5. Enhances Immunity
Many studies have shown that plant polyphenols exert antioxidant powers within the immune system, fighting inflammation, DNA damage and cellular mutations, which are the underling cause of diseases like cardiovascular disease, cancer and autoimmune conditions that can lead to fatigue.
Using cocoa butter over refined vegetable oils can reduce inflammation in general and help with hormonal balance and brain health — all while providing a boost to the immune system.
6. Helps Improve Heart Health
Up until very recently, saturated fats had been given a pretty bad rap.
Once blamed for contributing to heart problems, today researchers have a better understanding that plant-derived saturated fats are actually beneficial for reducing the risk of cardiovascular diseases.
The polyphenolic components found in cocoa butter have been shown to help lower inflammatory markers involved in atherosclerosis (hardening of the arteries), which is why cocoa is now considered an anti-inflammatory food.
Cocoa also seems to help with lipid (fat) metabolism and is linked with a decreased risk for vascular events, such as a heart attack.
As a saturated fat cocoa butter is resilient against rancidity and spoilage. Incredibly stable, it can last for up to two years or more.

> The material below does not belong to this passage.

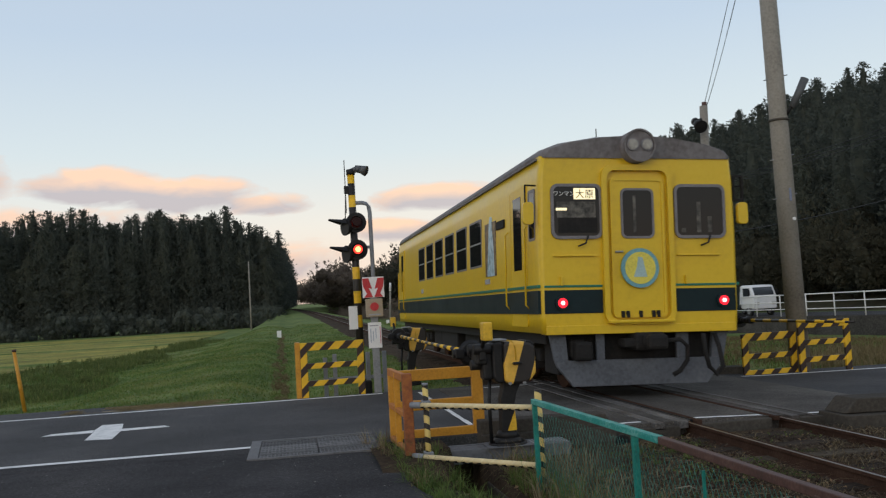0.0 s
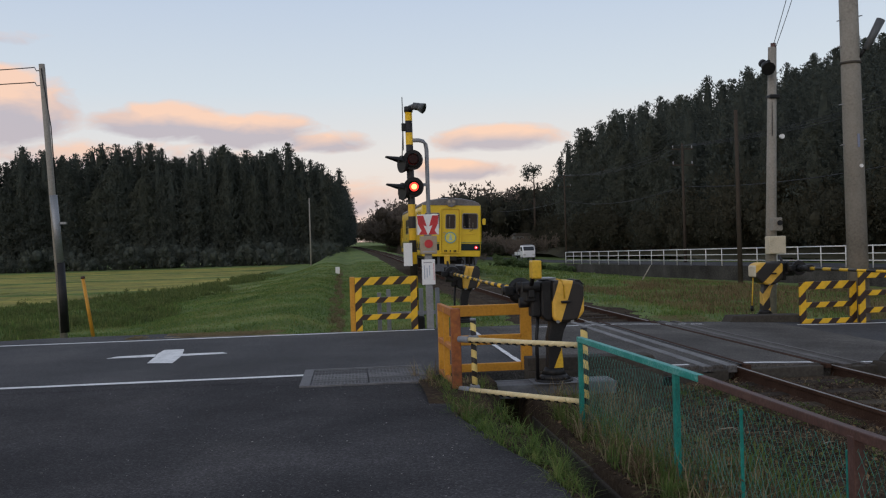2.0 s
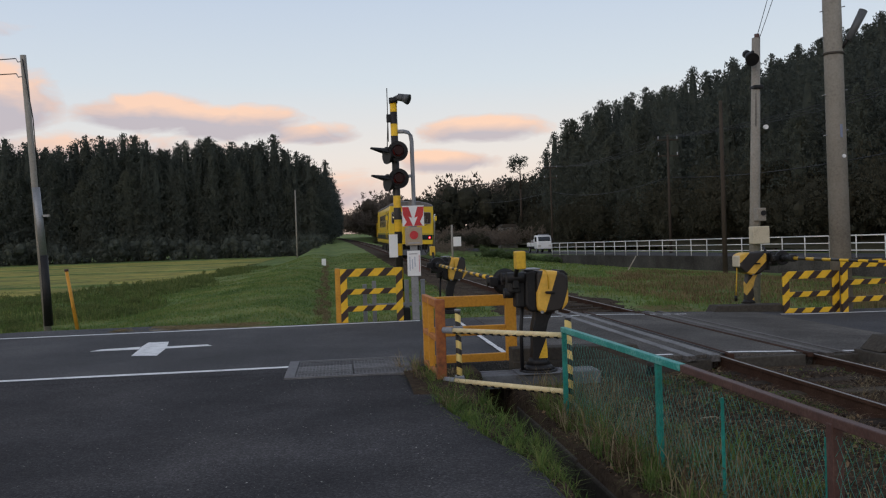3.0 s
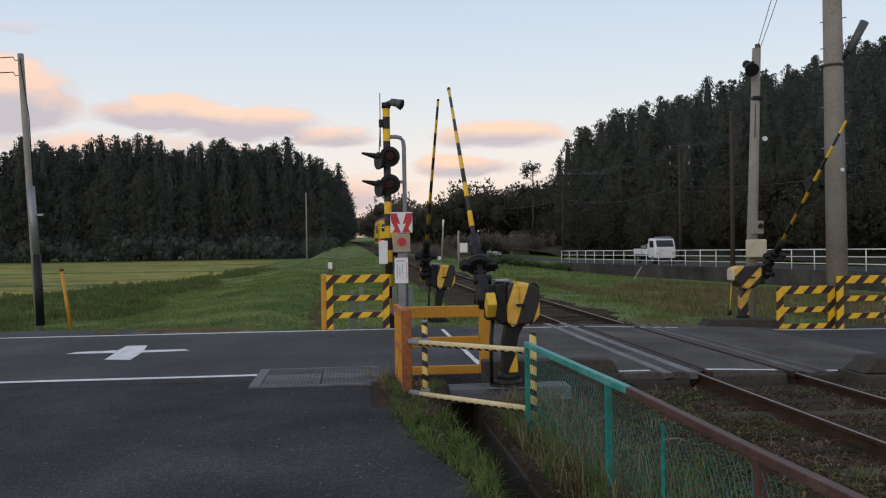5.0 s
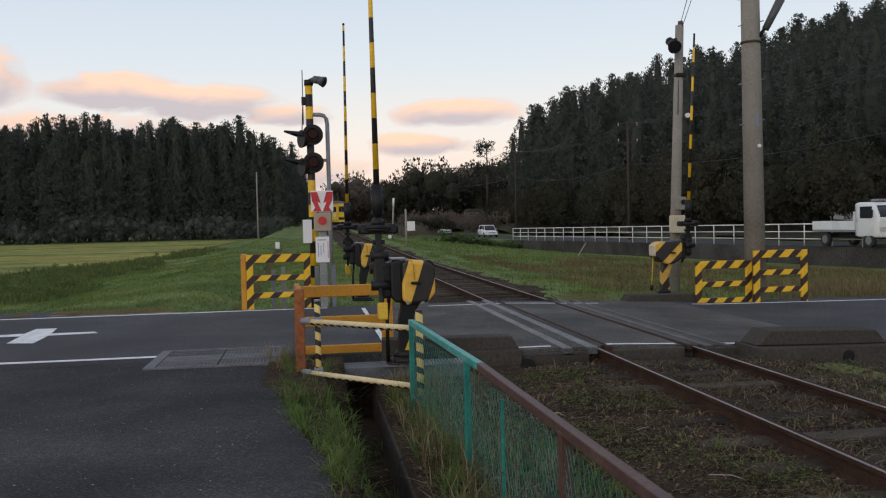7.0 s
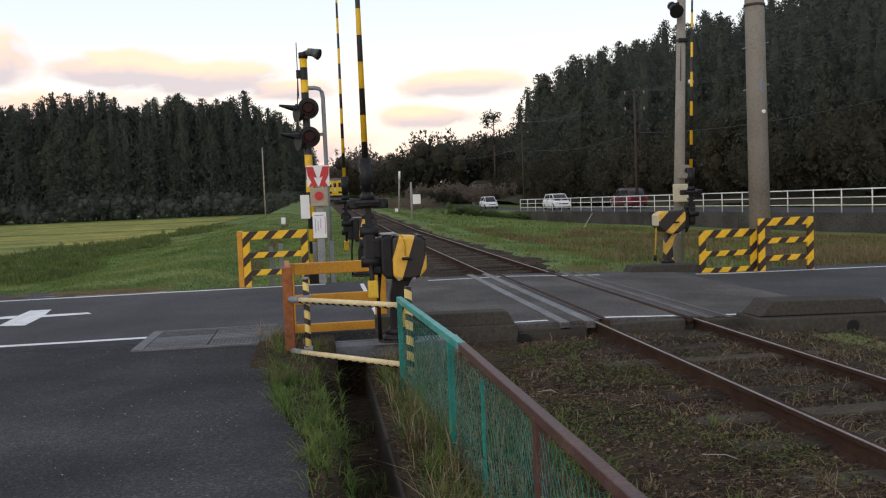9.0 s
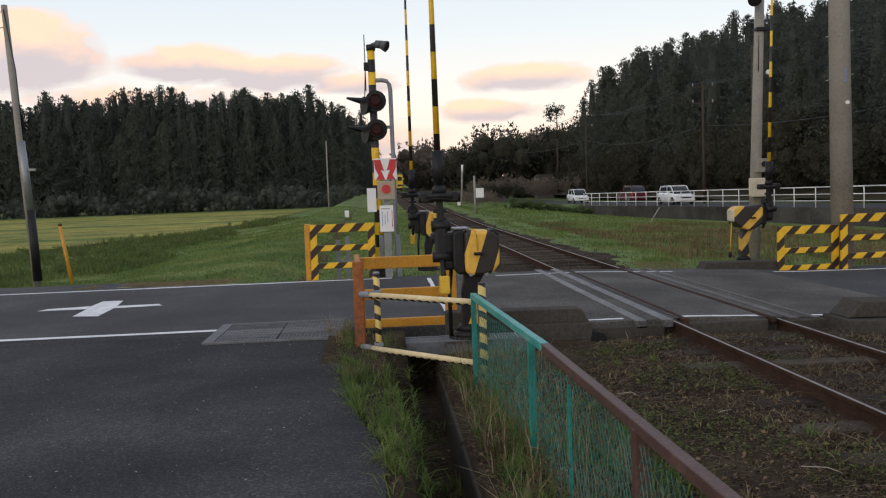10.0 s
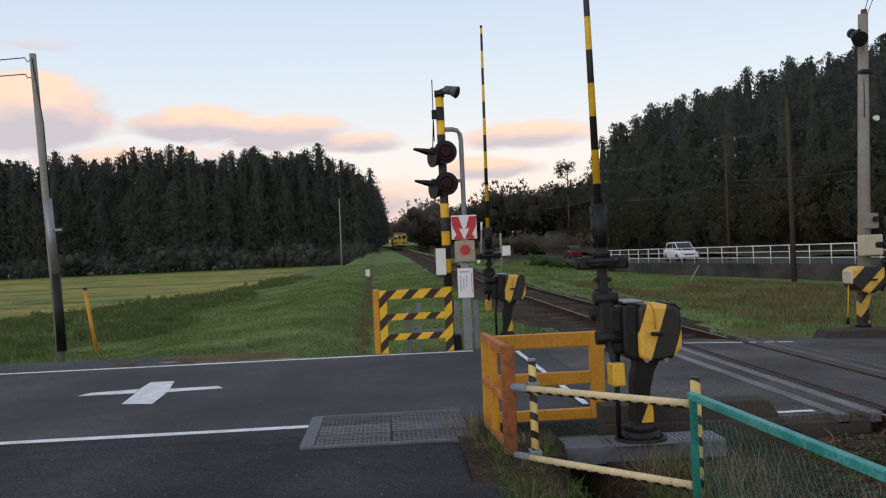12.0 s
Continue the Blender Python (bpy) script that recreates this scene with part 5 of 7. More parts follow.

When looking to purchase cocoa butter look for a pure, quality source, such as our Wild Mountain Chocolate Cocoa Butter – chunks of healing goodness! – and try to avoid those sold as lotions delivered in pump or squeezeble bottles. While these products may contain some cocoa butter, they’re far from pure and likely contain many other additives, which is how they keep uniform texture and colour.
If you're partial to commercially available beauty and health products, keep this in mind: in direct comparison with cocoa butter, the results were quite similar, but cocoa butter offered the benefits free from potentially harmful or irritating ingredients.